Salgono a livelli mai visti i costi del detention and demurrage applicati nei principali venti porti del mondo.
In 12 mesi, tra marzo 2020 e marzo 2021, le extra tariffe applicate per la sosta in piazzale e/o per la riconsegna del container vuoto alla compagnia di navigazione oltre il periodo di franchigia sono mediamente raddoppiate rispetto ai valori dell’anno precedente.
Lo rivela la Piattaforma Container xChange in un report nel quale sottolinea come le tariffe varino notevolmente da porto a porto.
Riconsegnare un container all’armatore due settimane dopo averlo scaricato dalla nave costa 132 dollari extra nel porto di Busan (Corea del Sud), 2.500 dollari nei porti di Long Beach e Los Angeles.
Nei 20 porti container più grandi del mondo, le tariffe D&D sono aumentate in media del 104% nel periodo di riferimento (666 dollari in più a container). In media, a marzo gli extra costi per la sosta in piazzale e riconsegna del container oltre il periodo di franchigia sono stati pari a 720 dollari a container.
I maggiori aumenti sono stati registrati in Cina, dove i principali porti hanno visto le tariffe aumentare del 126% in un anno. A Qingdao l’aumento maggiore, pari al 194% su base annuale. A seguire il porto di Dalian (+187%).
In termini assoluti è comunque il porto di Long Beach a risultare il più costoso al mondo, dove a marzo sono stati registrati picchi pari a 2.638 dollari. Al secondo posto si è piazzata Los Angeles con i suoi 2.593 dollari.

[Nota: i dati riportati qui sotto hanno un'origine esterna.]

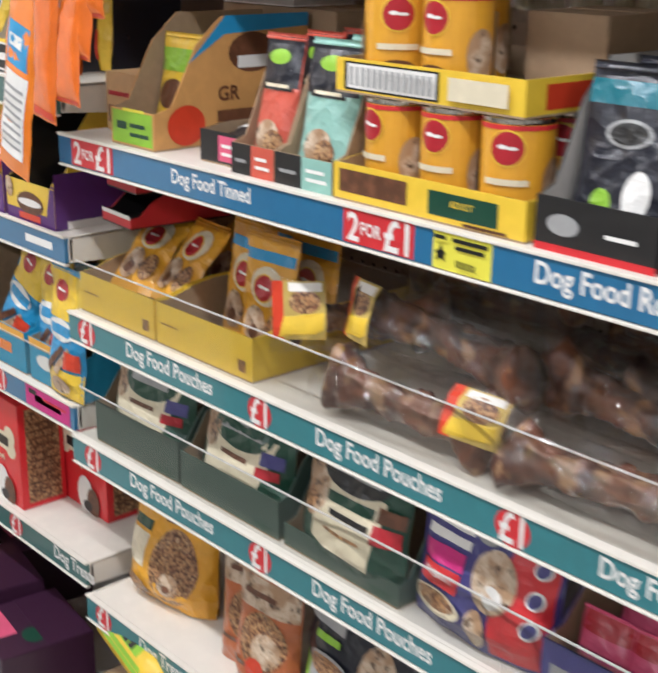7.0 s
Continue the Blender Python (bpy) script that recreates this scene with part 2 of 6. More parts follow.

All’estremità opposta, come anticipato, c’è Busan. A seguire gli scali portuali di Dalian e Tianjin, dove si applicano tariffe medie pari a 201 dollari. A metà classifica il porto di Rotterdam, dove le tariffe D&D hanno toccato quota 756 dollari, mentre Singapore viaggia sui 615 dollari a container.
Il Report sottolinea come il D&D non vari solo da porto a porto, ma anche in base alla compagnia di navigazione. Nel porto di Los Angeles gli extra costi applicati da CMA CGM ai caricatori sono aumentati del 167% nel periodo di riferimento, quelli di Maersk del 161%.
Si muove, invece, in direzione opposta Cosco. A differenza degli altri vettori, nel periodo di riferimento il gigante cinese ha chiesto ai caricatori 1213 dollari a container per la sosta e/o riconsegna di un container oltre il periodo di franchigia. I valori sono diminuiti del 15% rispetto all’anno precedente.
Mettendo insieme i dati combinati porto/vettore, risulta come la combinazione più economica sia quella di Cosco/Busan, mentre la più costosa è stata quella di CMA CGM/Long Beach.
Le surchages consentono di remunerare i carrier per i loro container e incoraggiano gli spedizionieri e i clienti diretti a restituire l’equipment quanto prima possibile. I problemi di congestione di cui hanno però sofferto, per tutto il 2020, molti porti internazionali ha esasperato la situazione creando nuove tensioni tra le compagnie di navigazione e i caricatori, i quali, per cause spesso esterne alla propria volontà, non sempre sono stati messi in condizione di ritirare o restituire i contenitori.
Per il direttore generale di Spediporto, Giampaolo Botta, la situazione sta diventando insostenibile: «A fronte di aumenti percentuali a 2 zeri il livello qualitativo dei servizi delle compagnie sui contenitori ha toccato il minimo storico. Il comparto delle spedizioni è sotto attacco da parte degli armatori ma a pagare il conto sono le PMI italiane».
Secondo Botta, i costi e i disservizi sia per chi importa che per chi esporta beni sono altissimi: «È necessario fare chiarezza da parte delle autorità su quello che sta accadendo, la situazione attuale è contraria ad ogni logica di ripresa economica. La domanda è dove sono i nostri politici o gli esperti di Governo. Questi costi alla fine ricadranno sui beni al consumo ed i cittadini subiranno a breve aumenti che picchieranno duro sui loro portafogli».